琴電志度に着いて、お昼を食べていないので何か食べたいと思ったが、コンビニは見当たらない。
電車を待つ間に長尾寺で買ったおはぎを食べる。甘いものを食事にするのは抵抗あるなと思いながら。まして、ご飯が甘いなんて。甘いご飯に抵抗があるからおはぎが苦手なのだ。と口にすると。

なんだこれうめえ!!

また食べたいなあ。満願したら大窪寺に行くことになるからその時に食べられるかな。

お腹が空いていたからなのかよくわからないが、おはぎをおいしいと思ったのは初めてだった。

さて八栗寺は小高い山の上にあり、琴電の八栗駅からかなり歩いたところにケーブルカーの駅がある。山の上まではケーブルカーが運んでくれるようだ。

そこで八栗駅まで行き、てくてく歩いていると……。

八栗寺までの道が車の大渋滞

八栗寺に向かう道が、車で埋まっていた。
さすが四国。敬虔な人が多いらしい。参拝に行列か!

正直感心した。
志度寺まではさぬき市だったのだが、八栗寺は高松市だ。
さすが県庁所在地。心構えが違う。

お、どうやら駐車場だ。車の列の先頭が吸い込まれていく。
どれどれ。

車の行き先

……。

さすが香川。さすがうどん県。
こっちの方が納得感が強かった。

八栗寺

駅からケーブルカーの駅まではそこそこ距離があるので歩くの面倒だったが、八十八カ所巡りではここは楽な方だった。後から考えれば。上までケーブルカーで運んでくれるなんて親切すぎでしょ!

第84番 屋島寺

まだ午後3時くらいなのでもう一つ行ける。
次は屋島寺だ。
すっかり記憶の彼方に飛んで行ってしまっていたが、平家物語で那須与一が的を射たのがここ屋島。屋島の戦いでだった。
その屋島だとは、寺の周辺の展示を見るまで気付かなかった。

屋島寺

屋島寺は小高い山の山上にあるが、屋島駅からはバスが出ており、こちらも苦労せずにたどり着く。

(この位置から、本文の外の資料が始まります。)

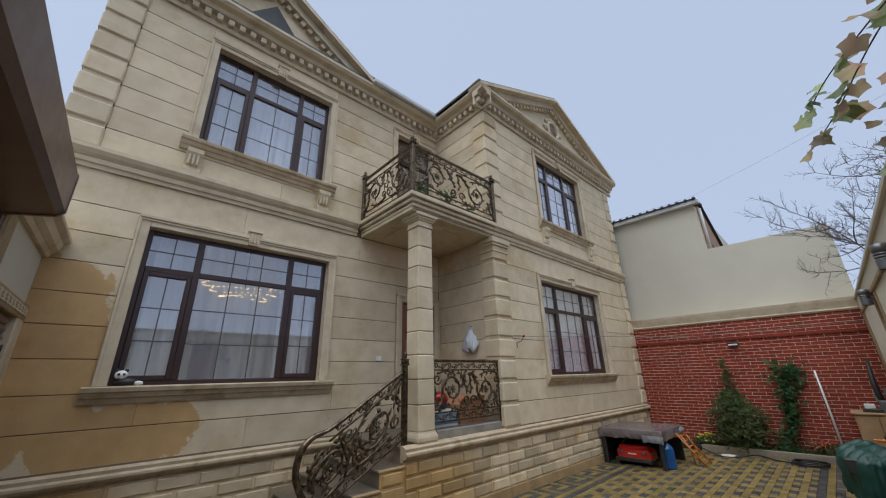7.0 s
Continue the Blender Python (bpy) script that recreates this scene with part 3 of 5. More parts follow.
pediment(XB, YS - 0.28, YB + 0.26, (YS + YB) / 2, 1.5, True)
pediment(XA, -0.95, 3.35, 1.20, 1.25, False)
part("roof_main", MB().prism([(XA + 0.25, ZC + 0.45), (XA + 0.25, ZC + 0.49), (-9, ZC + 1.1), (-9, ZC + 0.45)], 1, -0.9, YS + 0.2), M_ROOF, label="dark metal roof sheet behind the gutter", category="roof", kind="structure")
part("gutter", MB().bbox(XA + 0.28, XA + 0.37, 3.2, YS - 0.2, ZC + 0.42, ZC + 0.52, 0.02), M_GUTTER, label="white roof gutter", category="gutter", kind="structure")
part("wall_house_end", MB().box(-9, XA - 0.27, -0.62, -0.61, -0.1, 8.2), M_CREAM, label="plain house end wall", category="wall", kind="structure")
part("wall_house_back", MB().box(-9.2, -9, -0.62, YB, -0.1, 8.2), M_CREAM, label="plain rear house wall", category="wall", kind="structure")


# ---- porch: terrace, stairs, column, balcony ----
XP = XB
terrace = part("terrace", MB().box(XA, XP - 0.01, 3.19, YS, -0.05, 0.91), M_JOINT, label="raised porch terrace of limestone", category="terrace", kind="structure")
plinth(terrace, 0, XP - 0.01, 1, 3.192, YS)
part("plinth_base", MB().bbox(XP - 0.02, XP + 0.045, 3.21, YS, -0.02, 0.14, 0.006), M_PLBASE, terrace)
moulding("terrace_edge", 0, XP, 1, 3.178, YS + 0.001, CAP, M_CAPST, terrace)
part("terrace_floor", MB().box(XA, XP + 0.0, 3.18, YS, 0.911, 0.945), M_STEP, terrace)
part("kerb", MB().bbox(XP - 0.24, XP - 0.035, 3.80, YS - 0.02, 0.946, 1.07, 0.015).disp(0.008, 6), mat("rough_cement", (0.31, 0.28, 0.235), (0.20, 0.18, 0.15), 7, 0.85, 0.6, 40, stain=(0.13, 0.115, 0.095), samt=0.5, sscale=5), terrace, "rough grey cement kerb")

NOSE = [(1.87, 0.155), (2.19, 0.36), (2.50, 0.55), (2.82, 0.745)]
stairs = part("stairs", MB().box(XA, XP - 0.01, 2.54, 3.18, -0.02, 0.5), M_JOINT, label="porch stairs with grey stone treads and limestone sides", category="stairs", kind="structure")
ends = [n[0] for n in NOSE[1:]] + [3.17]
for (y, z), e in zip(NOSE, ends):
    last = 0.0 if z < 0.2 else NOSE[[n[1] for n in NOSE].index(z) - 1][1]
    out = 0.055 if z < 0.2 else 0.035
    part("riser", MB().bbox(XA, XP - 0.012, y + 0.03, e + 0.03, max(0.0, last - 0.03), z - 0.03, 0.004), M_STEP, stairs)
    tread = part("tread", MB().bbox(XA, XP + out - 0.05, y, e + 0.03, z - 0.03, z, 0.006), M_STEP, stairs)
    part("tread_end", MB().bbox(XP + out - 0.05, XP + out, y - 0.003, e + 0.03, z - 0.029, z + 0.001, 0.007).disp(0.003, 14), M_PLBASE, tread, "worn golden stone edge of the tread")
    if z > 0.2:
        part("side_stone", MB().bbox(XP - 0.012, XP + 0.02, y + 0.02, e + 0.02, last, z - 0.034, 0.006).bbox(XP, XP + 0.034, y + 0.05, e - 0.01, last + 0.025, z - 0.055, 0.006), M_PLINTH, stairs)
        if last > 0.16:
            for k, (ny, nz) in enumerate(NOSE[1:]):
                if nz <= last:
                    prev = NOSE[k][1]
                    part("side_stone", MB().bbox(XP - 0.012, XP + 0.02, y + 0.02, e + 0.02, prev, nz - 0.002, 0.006).bbox(XP, XP + 0.036, y + 0.04, e, prev + 0.025, nz - 0.025, 0.006), M_PLINTH, stairs)
part("side_base", MB().bbox(XP - 0.02, XP + 0.05, 2.19, 3.21, -0.02, 0.155, 0.006), M_PLBASE, stairs)
part("slab_edge", MB().bbox(XA, XP + 0.048, 1.885, 2.2, -0.02, 0.122, 0.004), M_PLBASE, stairs)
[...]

山上は公園のようになっており、行政の手が入っているらしく整然としている。屋島寺も非常に綺麗なお寺だった。

時間的に今日最後のお寺になるのでのんびりと散策した。
瀬戸内海が臨めた。

瀬戸内海

この海が屋島の戦いの舞台だ。

ころは二月十八日の酉の刻ばかりの事なるに、折節北風激しくて、磯打つ波も高かりけり。
舟は、揺り上げ揺り据ゑ漂へば、扇も串に定まらずひらめいたり。
沖には平家、舟を一面に並べて見物す。
陸には源氏、くつばみを並べてこれを見る。
いづれもいづれも晴れならずといふ事ぞなき。

習ったのは中学の時だったか。
祇園精舎の鐘の声、諸行無常の響きあり。沙羅双樹の花の色、盛者必衰の理をあらわす。おごれる者も久しからず……。
とともに、

与一、かぶらを取つてつがひ、よつぴいてひやうど放つ。

これは確かに覚えている!
ここが舞台か。段々感慨深くなってくる。

山上にはどこか懐かしくなるような風景も残っている。

何が懐かしいのがわからない。こんな景色は見たことがないはずなのにいつかの遠い夏の日の景色が思い浮かぶようで何だか切なくなってしまった。

ホテルの名が高松屋島と言うくらいだから下まで降りればホテルまでの距離は大したことがない。

日が暮れかけていた。

そう言えば三豊の友達が屋島の夜景が有名なのだと言っていた。
どこら辺だろう。山上だともう降りてしまったので厳しい。
SNSで聞くと、河口、街の夜景とのとこ。地図を開くと丁度ホテルの辺りだ。それからあの無人駅。

夜景が綺麗????

ホテル周辺

夜景はどうか知らないが、夕焼け空がとても綺麗だった。

年の初めから感染症の不安、差別、息の詰まるマスク生活。嫌なことばかりだった。封じ込めたかと思っても封じ込められず、出口が見えない。

そういったものを忘れるためにここに来たのだった。
この綺麗な夕焼けだけでもその価値はあったな……。